La méthode est-elle reproductible en conventionnel ?
Bien que cette technique soit rarement employée en conduite conventionnelle, elle pourrait pourtant séduire les adeptes du non labour et autres TCS. Pour ce faire, il faut se placer dans un contexte conventionnel et avoir à l’esprit trois adaptations à prévoir. L’utilisation des désherbants implique un choix dans les matières actives qui devront avoir une action de contact et non plus racinaire. Les doses de semis de la culture en place devront être revues à la baisse sans compromettre le rendement.
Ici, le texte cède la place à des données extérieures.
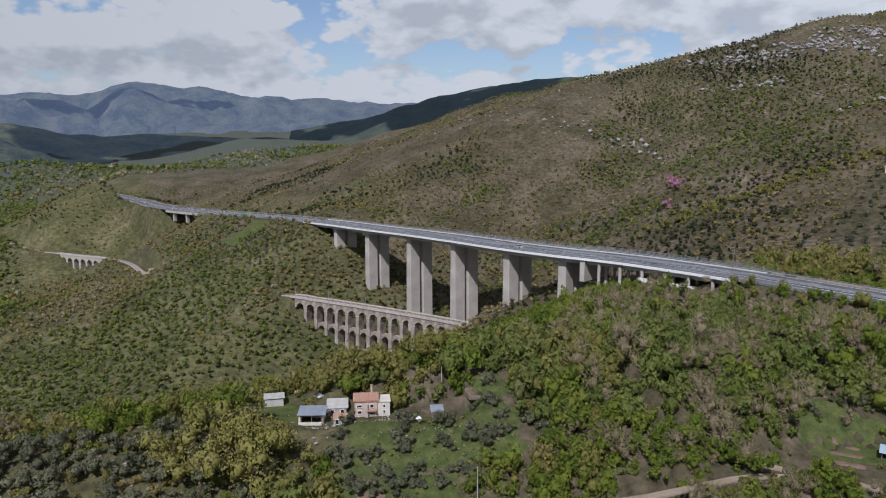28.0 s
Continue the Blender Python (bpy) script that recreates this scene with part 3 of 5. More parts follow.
bm = bmesh.new()
box(bm, 0, 0, 0.5, 0.12, 0.16, 1.0)
POST = mesh("rail_post", bm, M_STEEL)
for off in (-10.7, -0.5, 0.5, 10.7):
    fence = tagged(new("guard_rail"), "galvanised steel guard rail along the motorway edge", "guard rail", "motorway guard rails")
    for nm, lift, depth in (("beam", 0.95, 0.34), ("top_rail", 1.35, 0.10)) if abs(off) > 5 else (("beam", 0.95, 0.34),):
        ribbon(nm, near, 0.06, M_STEEL, lift, depth, off).parent = fence
    for y in range(66, 850, 8 if abs(off) > 5 else 16):
        x, yy, z, a = beside(MOTORWAY, y, off + (0.12 if off > 0 else -0.12))
        link("post", POST, fence, pose(x, yy, z - 0.05, 0, 0, math.degrees(a)) @ Matrix.Diagonal((1, 1, 1.4 if abs(off) > 5 else 1, 1)))
# mesh screen on the valley side of the viaduct
screen = tagged(new("mesh_screen"), "grey steel mesh screen along the viaduct edge", "screen")
tall = [p for p in MOTORWAY if 292 < p[1] < 470]
for lift in (1.5, 1.9, 2.3):
    ribbon("screen_bar", tall, 0.04, M_STEEL, lift, 0.07, -11.0).parent = screen
    ribbon("screen_bar", tall, 0.04, M_STEEL, lift, 0.07, 11.0).parent = screen
bm = bmesh.new()
box(bm, 0, 0, 1.2, 0.07, 0.07, 2.3)
SPOST = mesh("screen_post", bm, M_STEEL)
for i in range(88):
    for off in (-11.0, 11.0):
        x, yy, z, a = beside(MOTORWAY, 293 + i * 2, off)
        link("screen_post", SPOST, screen, pose(x, yy, z, 0, 0, math.degrees(a)))


tagged(ribbon("verge", [p for p in MOTORWAY if 40 < p[1] < 300], 2.2, M_DIRT, 0.0, 0.6, 13.6), "pale gravel verge beside the motorway", "verge", kind="structure")


# ---- cars ----
def car(name, label, y, off, colour, facing):
    paint = material("car_paint", colour, tuple(min(1, c * 1.15) for c in colour), 1, 30, rough=0.3, bump=0.0)
    x, yy, z, a = beside(MOTORWAY, y, off)
    holder = thing(name, label, "car", x, yy, z + 0.02, math.degrees(a) + facing)
    bm = bmesh.new()
    box(bm, 0, 0, 0.58, 4.2, 1.75, 0.62)
    bmesh.ops.bevel(bm, geom=bm.edges[:], offset=0.16, segments=2, affect="EDGES")
    part("body", bm, paint, holder)
    bm = bmesh.new()
    for v in box(bm, -0.25, 0, 1.12, 2.4, 1.6, 0.56):
        if v.co.z > 1.2:
            v.co.x = -0.25 + (v.co.x + 0.25) * 0.68
            v.co.y *= 0.84
    part("cabin", bm, M_GLASS, holder, "dark windows")
    bm = bmesh.new()
    box(bm, -0.25, 0, 1.42, 1.62, 1.34, 0.06)
    part("roof", bm, paint, holder)
    for px in (-1.3, 1.3):
        for py in (-0.8, 0.8):
            bm = bmesh.new()
            rod(bm, (px, py - 0.1, 0.32), (px, py + 0.1, 0.32), 0.32, n=14)
            part("wheel", bm, M_RUBBER, holder)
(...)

La lumière doit pouvoir y pénétrer un minimum. Les doses de semis de blé en protection intégrée sont une base de départ. Enfin, la gestion de la dose totale d’azote ainsi que sa répartition sont à reprogrammer : moins d’azote en début de culture jusqu’au stade épi 1 cm mais un dernier apport plus conséquent. Une idée à creuser pour les passionnés d’agronomie dans laquelle se rejoignent toutes les formes d’agriculture !
Une autre technique qui a fait ses preuves mais qui reste encore trop peu utilisée, consiste à semer à la volée les graines de légumineuses dans la céréale fin juin/début juillet. Les graines déposées sur le sol, bénéficieront des conditions d’implantation optimales pour que la plante se développe une fois les céréales récoltées.
Dans tous les cas de figure, ces techniques restent à amplifier dans les systèmes de culture quels qu’ils soient pour allier économie d’azote, stockage de la matière organique et couverture des sols.
Vous vous interrogez sur les avantages agronomiques des trèfles sur vos parcelles ? Sollicitez l’expertise de votre conseiller Chambre d’agriculture de la Somme pour connaître les meilleurs choix variétaux et leurs conditions d’implantation.
*La méthode M.E.R.C.I, développée en 2010 par la Chambre régionale d’agriculture Nouvelle-Aquitaine contribue, par une mesure simple et rapide au champ, à démontrer l’intérêt agronomique, économique et environnemental des cultures intermédiaires multi-services sur le recyclage et la mise à disposition des éléments minéraux.